Return each line containing "parts".
◆ ◆ ◆ ◆
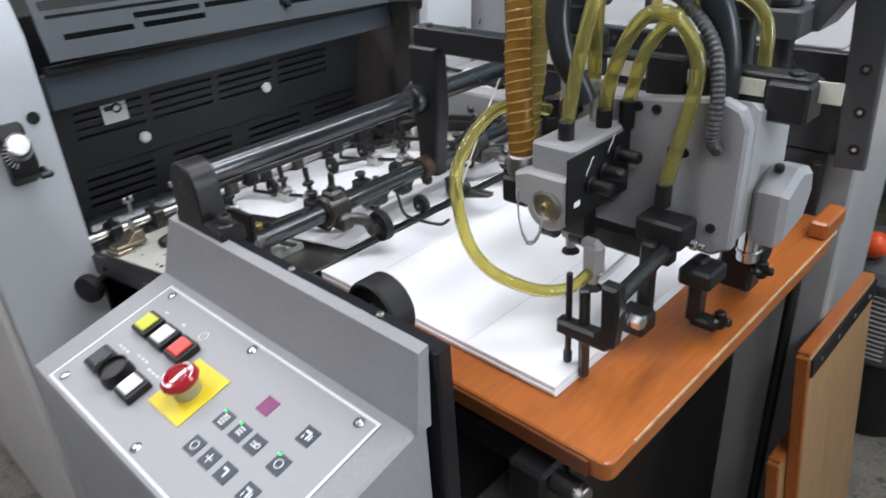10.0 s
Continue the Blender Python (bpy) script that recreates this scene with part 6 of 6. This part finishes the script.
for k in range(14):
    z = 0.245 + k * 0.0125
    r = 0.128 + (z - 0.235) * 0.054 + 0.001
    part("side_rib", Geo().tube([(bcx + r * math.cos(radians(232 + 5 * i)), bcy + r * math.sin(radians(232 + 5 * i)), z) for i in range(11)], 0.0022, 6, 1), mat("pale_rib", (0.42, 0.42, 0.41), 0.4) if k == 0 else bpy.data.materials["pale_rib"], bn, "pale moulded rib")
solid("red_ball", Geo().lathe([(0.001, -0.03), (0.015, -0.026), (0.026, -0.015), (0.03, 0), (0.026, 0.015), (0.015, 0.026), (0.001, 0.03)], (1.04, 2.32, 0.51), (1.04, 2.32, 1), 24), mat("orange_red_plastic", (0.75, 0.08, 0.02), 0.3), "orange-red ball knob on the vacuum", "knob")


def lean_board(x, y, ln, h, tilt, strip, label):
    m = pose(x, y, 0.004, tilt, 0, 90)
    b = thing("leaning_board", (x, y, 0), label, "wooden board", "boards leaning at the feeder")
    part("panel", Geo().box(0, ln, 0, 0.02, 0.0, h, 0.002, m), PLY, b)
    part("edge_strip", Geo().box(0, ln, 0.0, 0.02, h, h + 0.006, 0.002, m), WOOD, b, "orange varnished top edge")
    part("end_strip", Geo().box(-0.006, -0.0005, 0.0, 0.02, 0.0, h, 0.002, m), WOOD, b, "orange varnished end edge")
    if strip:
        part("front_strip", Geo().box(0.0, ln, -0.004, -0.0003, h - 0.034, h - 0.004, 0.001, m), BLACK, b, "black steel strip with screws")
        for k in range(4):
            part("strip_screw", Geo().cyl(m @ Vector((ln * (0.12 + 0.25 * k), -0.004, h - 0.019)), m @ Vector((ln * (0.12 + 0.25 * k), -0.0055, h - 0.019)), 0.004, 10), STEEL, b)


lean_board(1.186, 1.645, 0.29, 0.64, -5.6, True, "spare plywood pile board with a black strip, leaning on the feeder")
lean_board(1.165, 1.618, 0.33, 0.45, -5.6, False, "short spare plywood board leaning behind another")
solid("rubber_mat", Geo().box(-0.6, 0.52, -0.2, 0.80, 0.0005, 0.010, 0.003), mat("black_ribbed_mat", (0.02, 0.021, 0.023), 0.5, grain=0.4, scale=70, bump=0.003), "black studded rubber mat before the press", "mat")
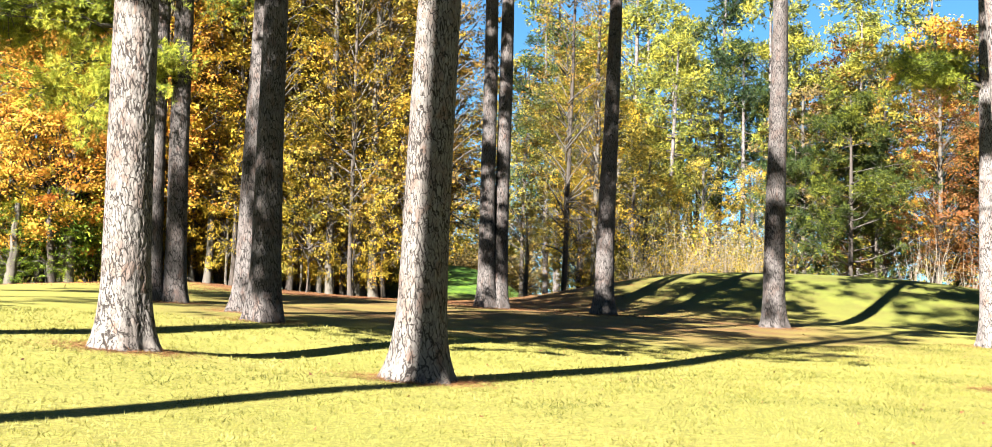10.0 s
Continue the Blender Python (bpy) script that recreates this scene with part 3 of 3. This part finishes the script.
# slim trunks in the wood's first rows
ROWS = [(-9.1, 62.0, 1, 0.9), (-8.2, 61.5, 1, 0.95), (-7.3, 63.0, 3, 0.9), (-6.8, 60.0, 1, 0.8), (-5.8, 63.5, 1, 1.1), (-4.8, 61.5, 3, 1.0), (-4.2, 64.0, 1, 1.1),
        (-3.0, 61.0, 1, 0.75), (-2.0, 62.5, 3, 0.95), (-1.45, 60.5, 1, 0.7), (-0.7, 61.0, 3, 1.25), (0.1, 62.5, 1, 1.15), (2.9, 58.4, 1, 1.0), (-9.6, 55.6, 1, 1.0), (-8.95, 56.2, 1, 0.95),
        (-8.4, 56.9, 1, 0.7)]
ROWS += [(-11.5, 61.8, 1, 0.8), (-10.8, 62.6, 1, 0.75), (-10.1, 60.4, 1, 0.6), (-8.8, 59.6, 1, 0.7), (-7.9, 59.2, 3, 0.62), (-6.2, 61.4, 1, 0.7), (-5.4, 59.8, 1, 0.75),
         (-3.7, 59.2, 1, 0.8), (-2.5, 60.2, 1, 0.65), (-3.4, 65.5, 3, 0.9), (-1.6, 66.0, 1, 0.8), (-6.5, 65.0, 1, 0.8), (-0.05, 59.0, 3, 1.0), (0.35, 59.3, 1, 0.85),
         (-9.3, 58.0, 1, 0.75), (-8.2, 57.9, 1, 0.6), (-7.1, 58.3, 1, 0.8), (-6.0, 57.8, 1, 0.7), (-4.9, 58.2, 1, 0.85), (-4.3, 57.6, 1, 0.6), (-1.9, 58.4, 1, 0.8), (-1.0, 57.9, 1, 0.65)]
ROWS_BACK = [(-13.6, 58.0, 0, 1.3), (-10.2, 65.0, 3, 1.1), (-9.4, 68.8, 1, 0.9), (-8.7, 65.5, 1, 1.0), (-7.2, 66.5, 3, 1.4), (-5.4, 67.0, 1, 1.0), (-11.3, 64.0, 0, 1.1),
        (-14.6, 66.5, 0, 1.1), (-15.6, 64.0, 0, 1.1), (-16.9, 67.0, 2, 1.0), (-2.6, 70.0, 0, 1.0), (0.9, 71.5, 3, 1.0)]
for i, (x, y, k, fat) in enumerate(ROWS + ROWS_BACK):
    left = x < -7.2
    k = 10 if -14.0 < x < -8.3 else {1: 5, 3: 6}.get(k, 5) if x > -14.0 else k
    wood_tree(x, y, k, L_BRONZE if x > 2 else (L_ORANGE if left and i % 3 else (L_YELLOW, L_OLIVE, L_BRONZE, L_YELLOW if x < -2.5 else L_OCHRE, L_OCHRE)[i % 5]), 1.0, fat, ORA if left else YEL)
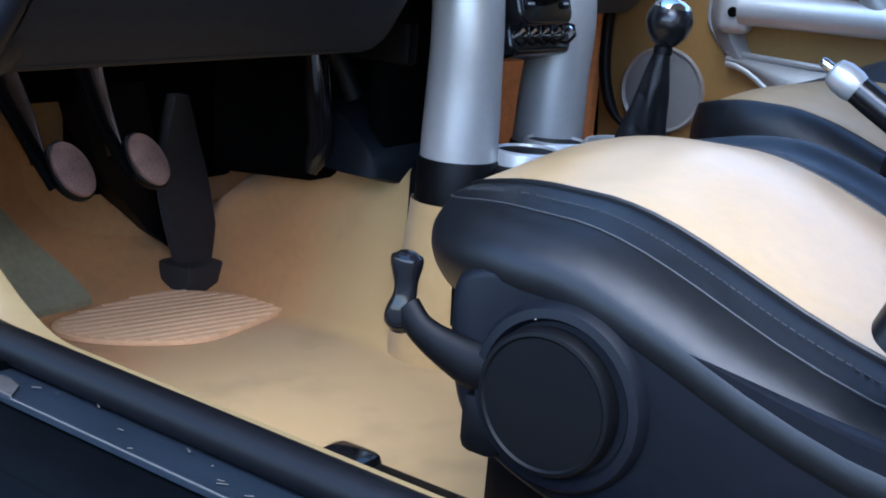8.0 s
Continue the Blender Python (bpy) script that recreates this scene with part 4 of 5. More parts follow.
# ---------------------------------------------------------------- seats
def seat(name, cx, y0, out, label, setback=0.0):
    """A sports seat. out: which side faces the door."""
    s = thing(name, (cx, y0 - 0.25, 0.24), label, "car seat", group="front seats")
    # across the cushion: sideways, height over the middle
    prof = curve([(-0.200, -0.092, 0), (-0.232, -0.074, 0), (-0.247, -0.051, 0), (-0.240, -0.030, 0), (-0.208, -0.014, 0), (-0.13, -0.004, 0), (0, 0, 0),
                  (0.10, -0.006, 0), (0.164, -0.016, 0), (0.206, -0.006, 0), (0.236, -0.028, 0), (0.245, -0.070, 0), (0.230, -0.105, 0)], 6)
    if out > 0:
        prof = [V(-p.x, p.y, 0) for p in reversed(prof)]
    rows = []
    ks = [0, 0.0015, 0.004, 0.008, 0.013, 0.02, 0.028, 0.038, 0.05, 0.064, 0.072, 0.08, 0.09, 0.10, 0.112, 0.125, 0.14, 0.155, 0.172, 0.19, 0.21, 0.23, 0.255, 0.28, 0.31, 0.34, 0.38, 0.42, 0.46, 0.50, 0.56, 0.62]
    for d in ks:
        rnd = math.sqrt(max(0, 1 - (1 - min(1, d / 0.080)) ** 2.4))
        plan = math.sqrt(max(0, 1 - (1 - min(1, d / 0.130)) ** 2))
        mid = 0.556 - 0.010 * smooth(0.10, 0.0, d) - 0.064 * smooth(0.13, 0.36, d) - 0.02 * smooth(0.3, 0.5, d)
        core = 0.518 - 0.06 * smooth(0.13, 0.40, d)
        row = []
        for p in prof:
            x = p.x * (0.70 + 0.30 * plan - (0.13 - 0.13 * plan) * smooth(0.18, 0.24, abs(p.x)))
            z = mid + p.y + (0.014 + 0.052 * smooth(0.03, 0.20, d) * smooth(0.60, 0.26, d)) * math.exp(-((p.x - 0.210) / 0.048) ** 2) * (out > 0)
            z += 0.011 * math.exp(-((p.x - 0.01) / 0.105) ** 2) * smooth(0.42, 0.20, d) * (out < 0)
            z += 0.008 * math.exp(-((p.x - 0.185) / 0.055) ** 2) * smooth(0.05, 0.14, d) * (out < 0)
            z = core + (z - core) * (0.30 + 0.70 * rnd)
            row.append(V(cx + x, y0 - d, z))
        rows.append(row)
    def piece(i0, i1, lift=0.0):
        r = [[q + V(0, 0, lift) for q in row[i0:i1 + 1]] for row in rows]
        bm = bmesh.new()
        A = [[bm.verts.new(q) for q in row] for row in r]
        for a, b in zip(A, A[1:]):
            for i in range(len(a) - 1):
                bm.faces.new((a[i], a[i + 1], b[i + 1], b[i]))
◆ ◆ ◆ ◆
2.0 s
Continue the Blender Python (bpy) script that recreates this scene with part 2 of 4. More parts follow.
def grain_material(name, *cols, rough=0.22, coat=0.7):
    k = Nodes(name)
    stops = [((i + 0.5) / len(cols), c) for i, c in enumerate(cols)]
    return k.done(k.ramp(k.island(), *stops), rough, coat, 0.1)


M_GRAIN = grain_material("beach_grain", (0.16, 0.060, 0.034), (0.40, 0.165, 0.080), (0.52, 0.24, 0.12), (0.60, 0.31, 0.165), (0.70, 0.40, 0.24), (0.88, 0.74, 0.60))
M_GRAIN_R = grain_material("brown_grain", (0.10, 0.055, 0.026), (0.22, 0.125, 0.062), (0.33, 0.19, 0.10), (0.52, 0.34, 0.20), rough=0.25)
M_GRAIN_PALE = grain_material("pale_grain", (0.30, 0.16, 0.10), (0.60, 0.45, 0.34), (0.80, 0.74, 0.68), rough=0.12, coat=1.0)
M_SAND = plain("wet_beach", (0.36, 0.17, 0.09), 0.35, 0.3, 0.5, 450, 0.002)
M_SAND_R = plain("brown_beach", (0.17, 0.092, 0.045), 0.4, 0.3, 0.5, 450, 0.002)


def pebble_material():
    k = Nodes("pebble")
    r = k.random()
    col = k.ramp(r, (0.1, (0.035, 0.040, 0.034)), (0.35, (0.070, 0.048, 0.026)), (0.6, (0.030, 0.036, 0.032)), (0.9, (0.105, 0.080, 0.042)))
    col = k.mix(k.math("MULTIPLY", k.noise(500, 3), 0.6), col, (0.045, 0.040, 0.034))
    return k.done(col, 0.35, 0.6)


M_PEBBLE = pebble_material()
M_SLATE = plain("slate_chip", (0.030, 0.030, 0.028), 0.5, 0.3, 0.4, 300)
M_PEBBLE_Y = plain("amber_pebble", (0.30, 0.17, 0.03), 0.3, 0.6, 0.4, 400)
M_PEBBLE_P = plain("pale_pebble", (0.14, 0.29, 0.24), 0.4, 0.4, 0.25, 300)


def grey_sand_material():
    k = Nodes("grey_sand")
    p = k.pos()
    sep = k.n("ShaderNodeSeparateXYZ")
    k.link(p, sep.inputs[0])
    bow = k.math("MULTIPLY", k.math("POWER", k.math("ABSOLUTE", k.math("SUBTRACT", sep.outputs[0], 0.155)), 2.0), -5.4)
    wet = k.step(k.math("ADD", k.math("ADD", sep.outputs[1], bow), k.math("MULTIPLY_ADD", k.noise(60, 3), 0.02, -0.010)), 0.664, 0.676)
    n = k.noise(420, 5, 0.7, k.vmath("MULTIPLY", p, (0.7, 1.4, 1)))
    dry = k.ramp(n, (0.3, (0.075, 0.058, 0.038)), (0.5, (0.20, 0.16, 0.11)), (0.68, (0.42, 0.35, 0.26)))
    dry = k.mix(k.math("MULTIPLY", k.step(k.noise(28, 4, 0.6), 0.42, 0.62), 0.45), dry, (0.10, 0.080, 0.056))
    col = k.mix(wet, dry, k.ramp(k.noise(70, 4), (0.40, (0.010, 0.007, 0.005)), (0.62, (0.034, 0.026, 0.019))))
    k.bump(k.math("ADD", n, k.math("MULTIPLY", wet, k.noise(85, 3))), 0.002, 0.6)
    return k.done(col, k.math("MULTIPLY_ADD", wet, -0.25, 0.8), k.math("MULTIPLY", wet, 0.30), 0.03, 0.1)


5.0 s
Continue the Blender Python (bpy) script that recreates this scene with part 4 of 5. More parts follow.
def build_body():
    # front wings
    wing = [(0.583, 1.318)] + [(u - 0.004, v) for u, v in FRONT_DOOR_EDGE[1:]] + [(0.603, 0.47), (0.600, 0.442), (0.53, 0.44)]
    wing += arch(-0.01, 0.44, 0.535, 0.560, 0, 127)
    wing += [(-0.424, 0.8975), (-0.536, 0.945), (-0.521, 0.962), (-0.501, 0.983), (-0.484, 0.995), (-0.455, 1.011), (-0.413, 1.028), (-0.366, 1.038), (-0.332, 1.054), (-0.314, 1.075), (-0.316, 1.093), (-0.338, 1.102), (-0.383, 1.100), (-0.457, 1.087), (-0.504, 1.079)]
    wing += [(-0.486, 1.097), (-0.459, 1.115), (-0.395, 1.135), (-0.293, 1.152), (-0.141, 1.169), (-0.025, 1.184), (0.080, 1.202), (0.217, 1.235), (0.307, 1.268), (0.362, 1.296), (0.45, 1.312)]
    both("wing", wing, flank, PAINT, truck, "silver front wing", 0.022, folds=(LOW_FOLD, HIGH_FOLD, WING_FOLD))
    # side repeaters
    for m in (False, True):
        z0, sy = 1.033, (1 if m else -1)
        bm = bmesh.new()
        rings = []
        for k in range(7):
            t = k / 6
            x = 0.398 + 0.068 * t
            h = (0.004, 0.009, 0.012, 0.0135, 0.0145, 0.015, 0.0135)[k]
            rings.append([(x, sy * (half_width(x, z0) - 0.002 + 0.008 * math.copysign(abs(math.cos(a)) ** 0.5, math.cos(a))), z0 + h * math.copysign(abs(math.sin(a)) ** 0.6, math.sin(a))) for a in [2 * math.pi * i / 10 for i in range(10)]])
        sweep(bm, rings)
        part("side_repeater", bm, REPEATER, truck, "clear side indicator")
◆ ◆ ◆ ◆
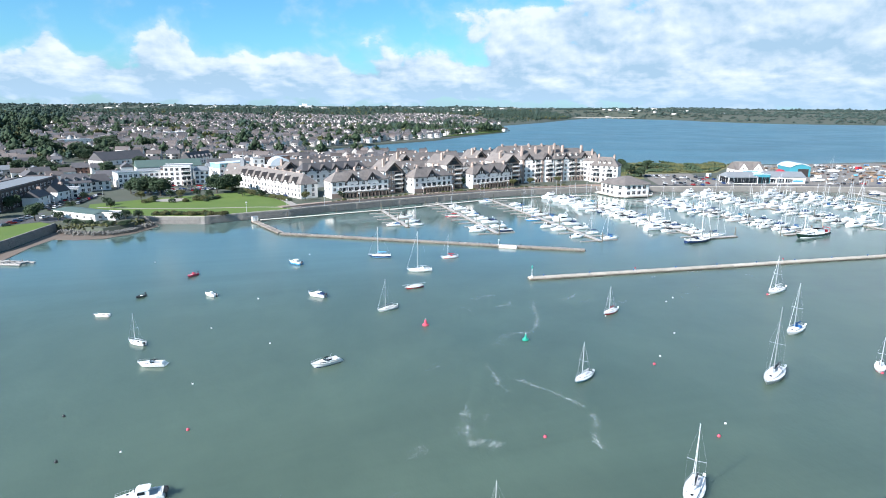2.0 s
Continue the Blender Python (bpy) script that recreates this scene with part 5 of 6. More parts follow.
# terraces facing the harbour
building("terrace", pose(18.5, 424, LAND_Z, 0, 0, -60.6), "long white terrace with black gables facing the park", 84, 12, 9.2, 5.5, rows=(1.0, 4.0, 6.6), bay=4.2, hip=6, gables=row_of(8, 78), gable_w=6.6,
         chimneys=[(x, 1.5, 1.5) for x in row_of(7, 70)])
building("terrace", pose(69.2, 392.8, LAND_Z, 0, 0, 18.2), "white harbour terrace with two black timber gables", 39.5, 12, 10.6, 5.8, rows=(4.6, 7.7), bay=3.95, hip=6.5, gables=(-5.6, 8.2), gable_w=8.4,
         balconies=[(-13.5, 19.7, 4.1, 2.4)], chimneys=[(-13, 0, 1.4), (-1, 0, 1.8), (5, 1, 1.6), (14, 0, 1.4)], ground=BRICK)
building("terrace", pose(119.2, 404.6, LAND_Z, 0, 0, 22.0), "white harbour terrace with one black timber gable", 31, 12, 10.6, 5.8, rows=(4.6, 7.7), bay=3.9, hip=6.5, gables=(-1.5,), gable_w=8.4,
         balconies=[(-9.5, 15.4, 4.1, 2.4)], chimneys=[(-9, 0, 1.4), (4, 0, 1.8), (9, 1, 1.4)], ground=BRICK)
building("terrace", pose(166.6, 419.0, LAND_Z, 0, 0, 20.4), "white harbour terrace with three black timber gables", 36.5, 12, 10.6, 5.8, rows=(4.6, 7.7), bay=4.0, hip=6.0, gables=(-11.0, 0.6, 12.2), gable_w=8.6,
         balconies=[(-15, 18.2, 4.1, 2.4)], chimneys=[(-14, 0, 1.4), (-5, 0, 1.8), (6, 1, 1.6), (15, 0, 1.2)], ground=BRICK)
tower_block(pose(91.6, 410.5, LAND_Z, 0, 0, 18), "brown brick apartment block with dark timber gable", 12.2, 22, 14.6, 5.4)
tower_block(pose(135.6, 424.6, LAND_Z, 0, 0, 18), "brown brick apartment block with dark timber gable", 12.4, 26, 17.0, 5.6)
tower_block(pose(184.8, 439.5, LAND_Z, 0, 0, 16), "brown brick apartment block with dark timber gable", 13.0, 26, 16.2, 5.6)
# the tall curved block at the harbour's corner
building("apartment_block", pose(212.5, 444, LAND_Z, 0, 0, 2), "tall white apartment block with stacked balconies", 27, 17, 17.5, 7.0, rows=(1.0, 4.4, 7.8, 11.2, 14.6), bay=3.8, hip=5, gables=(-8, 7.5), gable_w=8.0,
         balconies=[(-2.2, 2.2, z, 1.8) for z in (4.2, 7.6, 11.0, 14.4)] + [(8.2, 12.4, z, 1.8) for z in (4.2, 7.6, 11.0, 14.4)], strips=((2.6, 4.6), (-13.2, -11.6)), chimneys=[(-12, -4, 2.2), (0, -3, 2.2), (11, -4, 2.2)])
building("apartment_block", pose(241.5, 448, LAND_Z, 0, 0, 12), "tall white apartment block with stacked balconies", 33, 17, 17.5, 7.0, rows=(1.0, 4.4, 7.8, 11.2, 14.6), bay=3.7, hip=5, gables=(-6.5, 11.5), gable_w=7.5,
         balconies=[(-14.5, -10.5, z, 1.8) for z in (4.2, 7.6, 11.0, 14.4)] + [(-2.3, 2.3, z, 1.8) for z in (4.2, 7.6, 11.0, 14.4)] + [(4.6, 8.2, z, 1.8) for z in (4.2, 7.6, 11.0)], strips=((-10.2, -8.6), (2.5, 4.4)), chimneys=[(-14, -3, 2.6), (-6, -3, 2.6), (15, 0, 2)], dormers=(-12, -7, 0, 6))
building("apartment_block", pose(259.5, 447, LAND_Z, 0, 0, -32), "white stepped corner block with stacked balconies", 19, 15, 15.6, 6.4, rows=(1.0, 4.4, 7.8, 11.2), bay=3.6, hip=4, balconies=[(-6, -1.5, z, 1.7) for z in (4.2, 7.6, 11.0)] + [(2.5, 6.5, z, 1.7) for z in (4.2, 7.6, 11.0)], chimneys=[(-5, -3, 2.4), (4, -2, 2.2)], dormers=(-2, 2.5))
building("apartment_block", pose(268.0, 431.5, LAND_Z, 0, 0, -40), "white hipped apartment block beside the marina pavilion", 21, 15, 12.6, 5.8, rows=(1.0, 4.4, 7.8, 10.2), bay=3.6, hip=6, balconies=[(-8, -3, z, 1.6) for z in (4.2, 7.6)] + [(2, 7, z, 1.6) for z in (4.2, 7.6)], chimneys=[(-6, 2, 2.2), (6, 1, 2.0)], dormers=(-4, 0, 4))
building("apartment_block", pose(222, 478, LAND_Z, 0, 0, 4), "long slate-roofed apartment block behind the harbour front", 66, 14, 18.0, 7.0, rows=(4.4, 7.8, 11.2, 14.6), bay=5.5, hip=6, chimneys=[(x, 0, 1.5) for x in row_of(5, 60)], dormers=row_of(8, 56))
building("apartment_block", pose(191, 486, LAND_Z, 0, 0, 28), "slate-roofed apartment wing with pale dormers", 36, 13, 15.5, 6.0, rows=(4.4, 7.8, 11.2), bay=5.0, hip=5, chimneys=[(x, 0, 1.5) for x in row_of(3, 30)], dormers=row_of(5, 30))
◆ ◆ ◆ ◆
◆ Solution to this problem ◆
Continue the Blender Python (bpy) script that recreates this scene with part 4 of 5. More parts follow.
Continue the Blender Python (bpy) script that recreates this scene with part 2 of 4. More parts follow.
Continue the Blender Python (bpy) script that recreates this scene with part 4 of 5. More parts follow.
Continue the Blender Python (bpy) script that recreates this scene with part 5 of 6. More parts follow.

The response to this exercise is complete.